The strongest performances for June were recorded in New Zealand and Australian Equities. Actively managed New Zealand equity funds returned 4.82% on average in June alone, bringing one year performances to an average of 13.15%. Australian Equity funds returned an exceptional 5.14% for the month, while international equity (Global) funds returned 2.59%.

Following is a summary of the main investment sector performances:

New Zealand equity (active) unit trusts


The average performance for New Zealand equity active funds in June was 4.82%, up from 1.63% in May. Over the past two years these funds have delivered an average annual return of 13.47% to their investors. The top performing fund in this sector over the last year was the ING Equity Selection Fund with a return of 20.72%, closely followed by the Fisher Funds NZ Growth fund with 18.04% for the year.

Active funds outperformed the market over June, with the NZSX50 Gross (33%) index returning 4.68%, the funds in the sector delivered 4.82%.

“While investors should not be too concerned about a hard landing, they should be aware that such high returns from domestic equities are not likely to be maintained as a slowdown in domestic activity is widely anticipated,” FundSource research manager Binu Paul says.

International Equity (Global) unit trusts
A combination of adequate global sharemarket performance and a weakening New Zealand dollar resulted in an average performance for the sector of 2.59% in June, down from 4.61% in May.

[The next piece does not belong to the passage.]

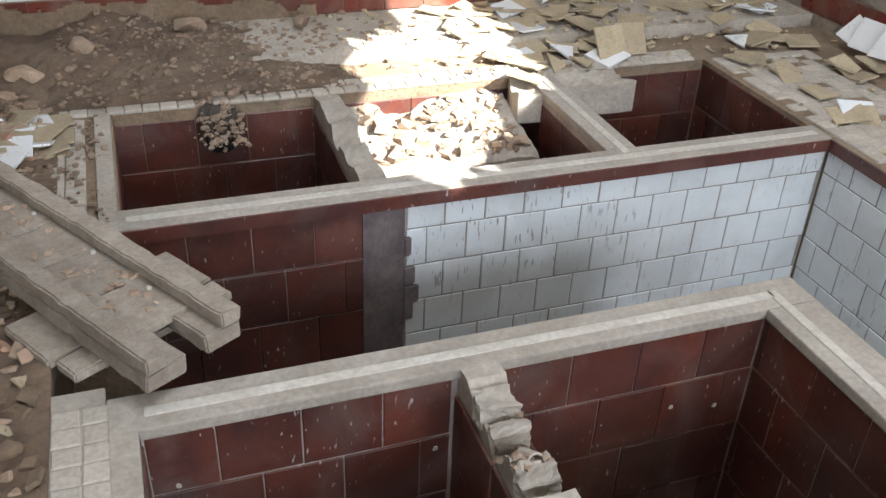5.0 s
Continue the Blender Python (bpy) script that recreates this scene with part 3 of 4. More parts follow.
# floor tiles round the pits
FT = tile_mesh("floor_tile", 0.063, 0.058, 0.012, BEIGE, 0.004)
places = []
for i in range(2):
    for j in range(19):
        places.append((3.232 + 0.066 * i + rng.uniform(-0.002, 0.002), 2.25 + 0.061 * j))
lay(floor, FT, "floor_tile", (0, 0, -0.002), X, Y, places, 0.008, 0.0)
boxes("joint_bed", [(3.19, 3.318, 2.2, 3.44, -0.02, -0.0055)], CEMENT, "dust-filled joints", parent=floor)
places = [(3.19 + 0.066 * i, 4.20 + 0.061 * j) for i in range(2) for j in range(14)]
places += [(3.20 + 0.066 * i, 5.085) for i in range(42) if not 7 < i < 9] + [(3.42 + 0.066 * i, 5.15) for i in range(39)]
places += [(6.05 + 0.066 * i, 3.3 + 0.061 * j) for i in range(8) for j in range(29) if rng.random() < 0.85]
lay(floor, FT, "floor_tile", (0, 0, -0.002), X, Y, places, 0.012, 0.0)
places = [(3.44 + 0.066 * i, 5.40 + 0.068 * j) for i in range(18) for j in range(2)]
lay(ledge, FT, "floor_tile", (0, 0, 0.053), X, Y, places, 0.01, 0.0)
FT2 = tile_mesh("floor_slab", 0.145, 0.145, 0.012, BEIGE, 0.003)
lay(floor, FT2, "floor_slab", (0, 0, 0.0), X, Y, [(3.45 + 0.148 * i, 2.128 - 0.148 * j) for i in range(12) for j in range(3)], 0.006, 0.0)
lay(near_wall, FT2, "floor_slab", (0, 0, 0.012), X, Y, [(4.80 + 0.148 * i, 2.42 - 0.148 * j) for i in range(2) for j in range(2)], 0.015, 0.0)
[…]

Top performing funds in June included the ING International Share Fund with 4.49%, and the AXA Global Equities Trust, which returned 3.47%.

Sharemarket returns across June were satisfactory, with the MSCI World Free Gross (33%) growing 1.65% in New Zealand dollar terms.

Part of this return is accounted for by a 1.51% depreciation in the New Zealand dollar against the US.

Funds with higher exposure to foreign currencies outperform when the New Zealand dollar depreciates, and the currency exposure often provides the explanation for the diversity of funds performances in this sector.

With a sector average of 2.59%, global equity funds also outperformed their benchmark index, the MSCI world free gross (33%) at 1.65%, again showing the value added by professional management.

"Currency management policies have been a big issue for investors over the last couple of years, and have had a substantial impact on performances,” Paul says.

“Hedged funds outperformed while the currency was rising, and now that the dollar has come off the record highs those with a higher exposure to foreign currency are reaping the benefits.”

Diversified Funds
The combination of domestic and international sharemarket performances and the weakening New Zealand dollar meant diversified funds also performed well in June. diversified balanced funds returned 1.79% for the month, while defensive funds returned 1.10% and growth funds, with their higher allocation to equities, returned 2.22%.

These returns are only slightly lower than those in May, and over the last 12 months results are also very good. This is particularly pleasing for those investors who stayed invested through the bear market and are now reaping the benefits.